Two Pennsylvania state agencies dealing with the environment, parks, and conservation say they are outraged at a proposal by GOP-led state representatives that would take away hundreds of millions of dollars meant for much-needed projects to close the state budget gap.
Much of the money is already committed to toxic-site cleanups as well as rehabilitation and repair of state forests. Advocates say it would also impact grants dedicated to open space and local parks.
A group of rank-and-file House Republican members who floated “the Taxpayer’s Budget” last week say the environmental-fix money is needed to raise $2.4 billion to cover deficits from last year’s budget and the current spending plan.
“The Taxpayers’ Budget will not cost one job, compromise one service, or close one agency,” the House Republicans say of their proposal. “It does not call for a tax increase or need one dollar to be borrowed.”
Gov. Wolf has already called the plan “nonsense” and urged the House to approve a $2.2 billion bipartisan plan that passed the Senate in July. A $32 billion spending plan became law this summer, but has yet to be funded. Wolf faces the possibility of freezing some spending on Friday in order to prevent the state’s main bank account from going below zero.
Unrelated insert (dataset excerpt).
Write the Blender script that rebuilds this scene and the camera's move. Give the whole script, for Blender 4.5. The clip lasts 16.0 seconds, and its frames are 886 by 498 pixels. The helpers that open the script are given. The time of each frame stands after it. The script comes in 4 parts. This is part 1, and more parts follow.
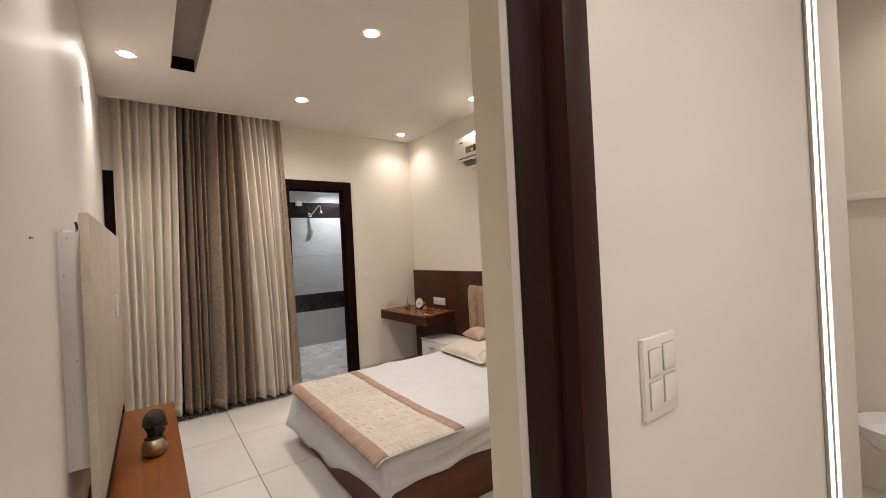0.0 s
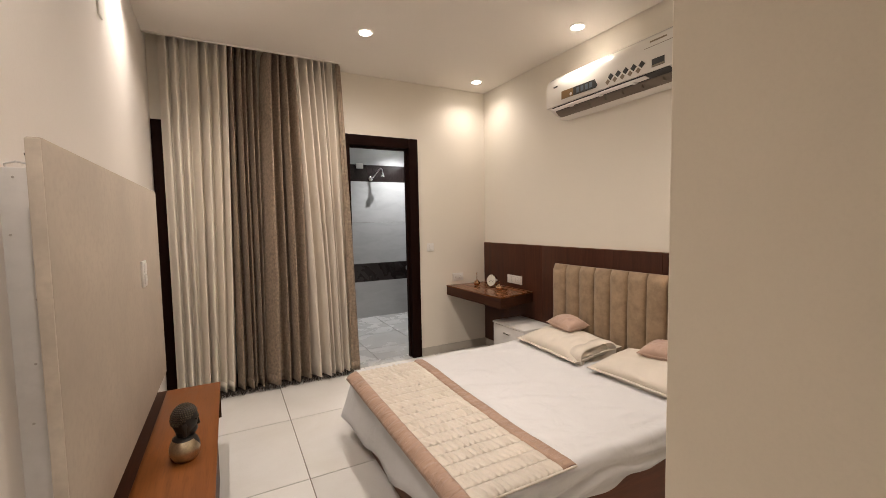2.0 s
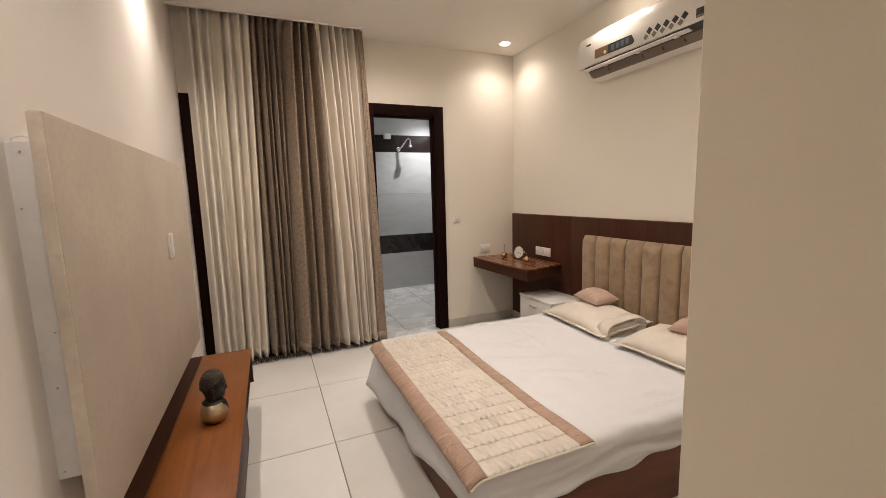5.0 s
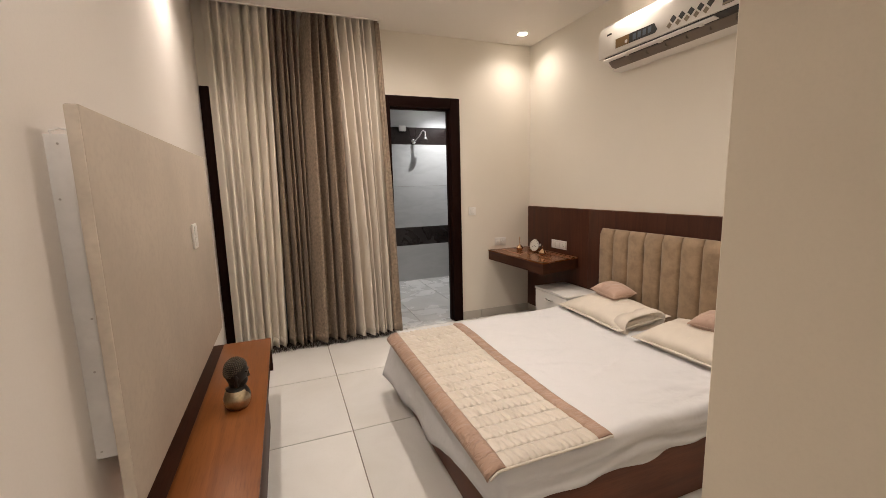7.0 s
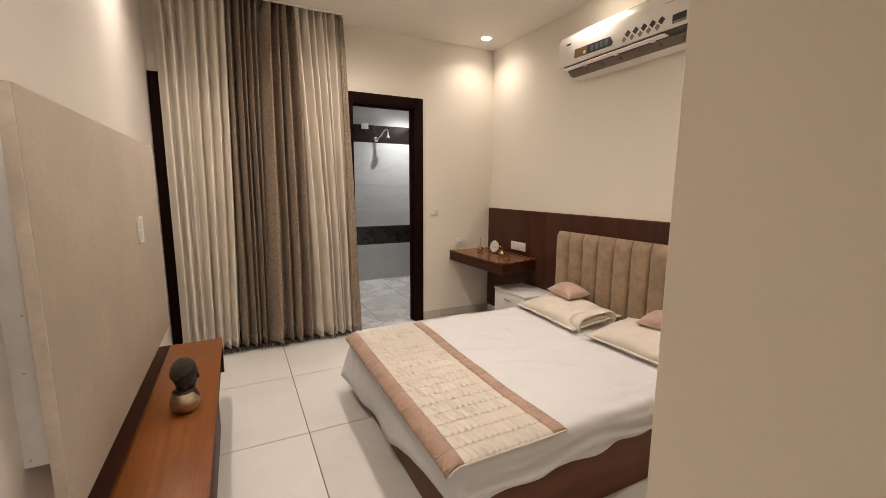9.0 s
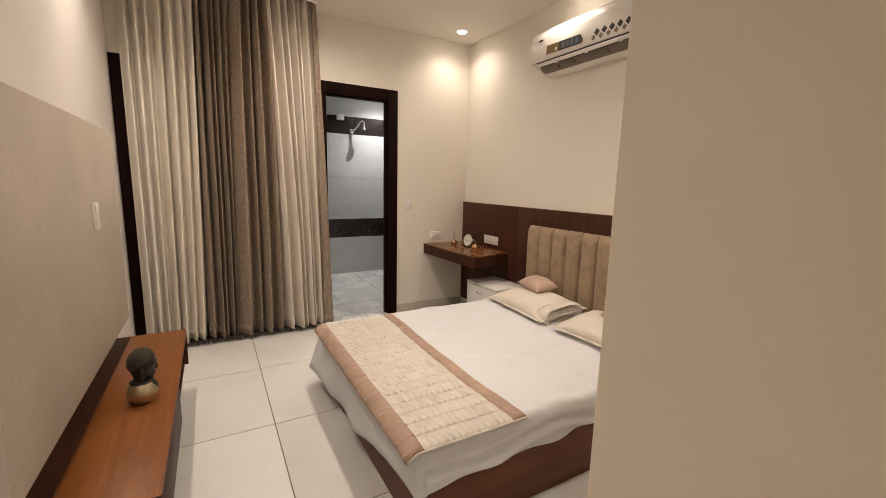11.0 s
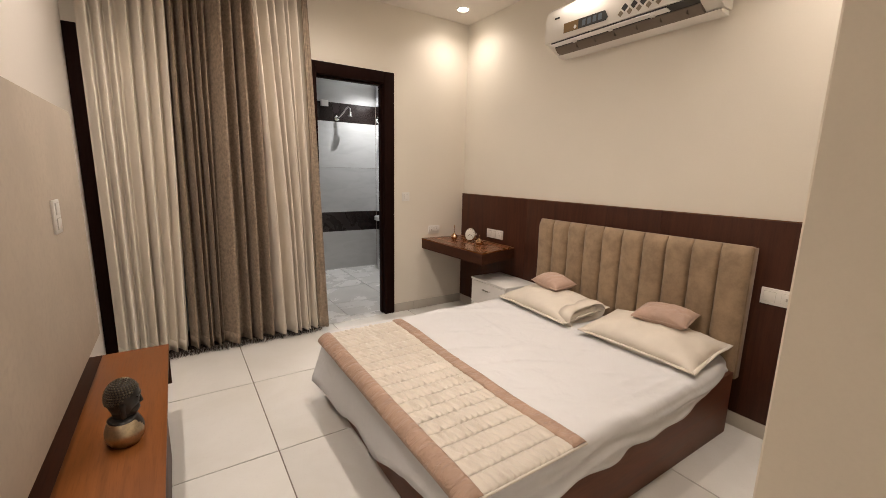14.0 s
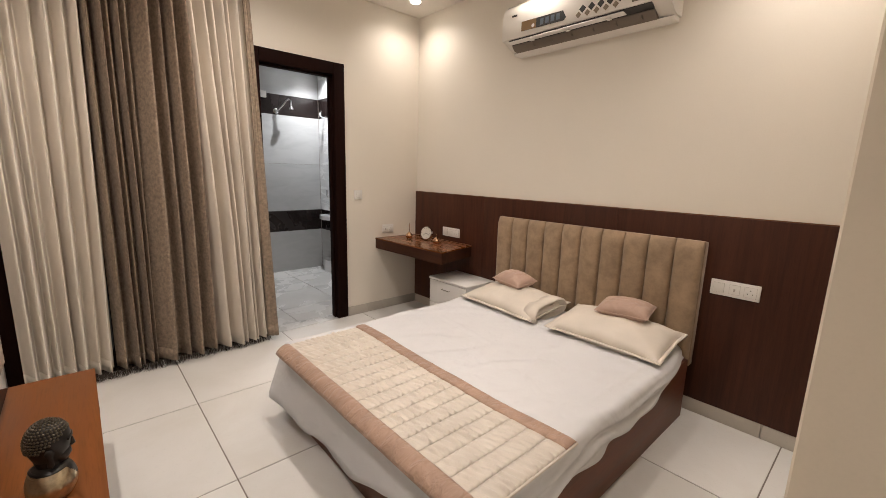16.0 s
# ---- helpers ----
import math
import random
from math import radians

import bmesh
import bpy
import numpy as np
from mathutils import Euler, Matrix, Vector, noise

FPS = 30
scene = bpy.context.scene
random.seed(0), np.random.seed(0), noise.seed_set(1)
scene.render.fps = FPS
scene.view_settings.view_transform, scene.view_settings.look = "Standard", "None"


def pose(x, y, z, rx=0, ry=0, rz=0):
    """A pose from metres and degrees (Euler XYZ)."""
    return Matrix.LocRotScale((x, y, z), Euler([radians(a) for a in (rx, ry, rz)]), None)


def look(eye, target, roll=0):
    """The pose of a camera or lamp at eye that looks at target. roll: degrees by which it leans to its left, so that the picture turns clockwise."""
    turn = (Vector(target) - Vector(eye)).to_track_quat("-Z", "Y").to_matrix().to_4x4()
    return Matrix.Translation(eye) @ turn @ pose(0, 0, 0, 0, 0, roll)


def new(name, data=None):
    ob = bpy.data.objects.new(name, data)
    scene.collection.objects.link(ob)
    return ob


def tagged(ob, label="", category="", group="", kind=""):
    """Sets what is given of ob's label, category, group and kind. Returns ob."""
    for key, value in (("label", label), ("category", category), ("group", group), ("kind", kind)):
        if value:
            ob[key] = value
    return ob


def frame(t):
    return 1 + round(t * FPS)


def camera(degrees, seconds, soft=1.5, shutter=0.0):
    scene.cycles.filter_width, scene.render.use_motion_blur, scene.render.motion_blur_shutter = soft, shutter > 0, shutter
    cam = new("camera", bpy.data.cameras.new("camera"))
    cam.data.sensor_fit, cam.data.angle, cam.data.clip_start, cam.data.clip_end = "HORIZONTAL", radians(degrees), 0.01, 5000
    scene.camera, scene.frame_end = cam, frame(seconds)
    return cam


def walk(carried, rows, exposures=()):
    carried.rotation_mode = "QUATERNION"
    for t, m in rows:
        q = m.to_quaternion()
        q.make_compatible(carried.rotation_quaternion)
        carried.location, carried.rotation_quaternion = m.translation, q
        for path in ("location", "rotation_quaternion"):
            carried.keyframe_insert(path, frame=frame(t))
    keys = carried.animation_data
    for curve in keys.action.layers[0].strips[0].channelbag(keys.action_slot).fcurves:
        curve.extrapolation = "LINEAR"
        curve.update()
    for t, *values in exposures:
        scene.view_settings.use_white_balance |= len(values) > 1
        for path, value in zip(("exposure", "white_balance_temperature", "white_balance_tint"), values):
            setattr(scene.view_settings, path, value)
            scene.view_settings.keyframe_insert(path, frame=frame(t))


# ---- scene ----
cam = camera(94.8, 16.0, 0.5)
PATH = [
    (0, (0.207, 0.43, 1.443), (1.376, 2.053, 1.447), -2.9),
    (0.5, (0.277, 0.577, 1.428), (1.108, 2.396, 1.421), -5.7),
    (1, (0.395, 0.732, 1.434), (1.028, 2.629, 1.378), -5.4),
    (1.5, (0.422, 0.921, 1.431), (1.186, 2.763, 1.281), -1.9),
    (2, (0.395, 1.078, 1.429), (1.327, 2.843, 1.301), -1.1),
    (2.5, (0.382, 1.1, 1.443), (1.083, 2.957, 1.2), -3.2),
    (3, (0.402, 1.1, 1.443), (1.111, 2.957, 1.228), -0.6),
    (3.5, (0.446, 1.11, 1.434), (1.233, 2.932, 1.185), -0.3),
    (4, (0.463, 1.105, 1.425), (1.191, 2.95, 1.171), -1.3),
    (4.5, (0.478, 1.088, 1.429), (1.196, 2.938, 1.185), -2.0),
    (4.7, (0.485, 1.089, 1.427), (1.249, 2.921, 1.175), -1.5),
    (6.8, (0.47, 1.103, 1.423), (1.261, 2.915, 1.122), -1.7),
    (7, (0.458, 1.096, 1.424), (1.173, 2.94, 1.126), -1.5),
    (7.5, (0.451, 1.091, 1.417), (1.193, 2.921, 1.103), -0.5),
    (8, (0.463, 1.097, 1.417), (1.283, 2.893, 1.096), 0.5),
    (8.5, (0.455, 1.092, 1.423), (1.301, 2.88, 1.128), 0.0),
    (9, (0.447, 1.092, 1.418), (1.339, 2.857, 1.121), 0.3),
    (11.3, (0.497, 1.023, 1.403), (1.477, 2.734, 1.07), 1.5),
    (11.5, (0.493, 0.994, 1.405), (1.44, 2.72, 1.053), 2.3),
    (12, (0.521, 0.955, 1.408), (1.451, 2.675, 0.989), 2.9),
    (12.5, (0.502, 1.012, 1.385), (1.538, 2.661, 0.93), 4.3),
    (13, (0.427, 1.163, 1.382), (1.54, 2.788, 1.034), 3.2),
    (13.5, (0.374, 1.288, 1.392), (1.564, 2.839, 0.969), 2.9),
    (14, (0.408, 1.411, 1.4), (1.488, 3.054, 1.037), 1.2),
    (14.5, (0.388, 1.514, 1.401), (1.614, 3.052, 1.042), 1.7),
    (15, (0.33, 1.561, 1.402), (1.635, 3.027, 1.022), 1.5),
    (15.5, (0.316, 1.584, 1.404), (1.645, 3.032, 1.035), 1.9),
    (16, (0.329, 1.585, 1.399), (1.645, 3.044, 1.029), 1.5),
]
# the phone's automatic exposure and white balance drift a little
TINTS = [(0.0, 0.0, 6400, 10), (0.5, 0.08, 6420, 10), (1.0, 0.1, 6450, 10), (2.0, 0.06, 6650, 10), (7.5, 0.03, 6720, 10), (11.5, 0.05, 6950, 10), (13.0, 0.05, 6900, 10), (14.5, 0.07, 6700, 10), (16.0, 0.06, 6530, 10)]
walk(cam, [(t, look(eye, target, roll)) for t, eye, target, roll in PATH], TINTS)

# ---- world and large lights ----
world = bpy.data.worlds.new("world")
scene.world = world
world.use_nodes = True
world.node_tree.nodes["Background"].inputs[0].default_value = (0.02, 0.02, 0.025, 1)
world.node_tree.nodes["Background"].inputs[1].default_value = 0.2
WARM, COOL = (1.0, 0.888, 0.812), (0.95, 0.97, 1.0)
CEIL = 2.87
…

The Departments of Environmental Protection and Conservation and Natural Resources say they are caught in the legislative jockeying.
The DEP says the Republican plan would take money from 41 special funds, including dollars earmarked for hazardous-site cleanup and environmental projects.
Last Friday, DEP Secretary Patrick McDonnell fired off a letter to leadership of the House Environmental Resources and Energy Committee, saying the GOP proposal “will create serious threats to the health and safety of Pennsylvanians and our environment.”
The DEP says that if passed, the plan “would postpone or cancel cleanup of toxic sites and projects in coal communities, halt mine land reclamation and a major manufacturing project, and possibly violate the Pennsylvania State Constitution.”
McDonnell cited the possibility of taking $100 million from an underground tank storage fund meant to pay for cleanups of 1,000 sites with cancer-causing chemicals.
He also said the scheme would hurt the Growing Greener program, which funds farmland preservation, open space, parks maintenance, abandoned-mine cleanups, and other efforts. It would also remove $17.5 million from an industrial-sites cleanup program.
McDonnell noted that the state Supreme Court has already declared taking money collected for environmental purposes and using it elsewhere to be unconstitutional.
“It doesn’t matter if it is $1 or $1 million – these funds are not a piggy bank. These funds have been strategically dedicated to projects that are making a difference for Pennsylvania communities,” said McDonnell.
David Hess, in his blog for PaEnvironmentDigest.com, tallied up what he calls a $450 million “raid” on state environmental funds that would amount to “the largest cut in environmental funding ever proposed in the state’s history.”
Cindy Adams Dunn, head of the Department of Conservation and Natural Resources, came out Tuesday against the plan, saying it would cut $145 million contractually committed to “hundreds of projects in communities across Pennsylvania. …”
In a statement, she said, “Claims that cuts to dedicated funds would not impact programs or jobs are inaccurate. Removing money from these special dedicated funds would mean postponing and canceling projects to help Pennsylvania communities and public lands, without the use of general operating dollars.”
In the Philadelphia region, projects would include repairs to the Delaware Canal system, including aqueducts and the Bridge to Odette’s in New Hope.
“This would ….[cause] quality of life and economic tourism losses,” she said.
The vote could come this week in the House.
State Rep. Dan Moul, who has been an outspoken supporter of the GOP budget proposal, could not be reached immediately Tuesday for comment.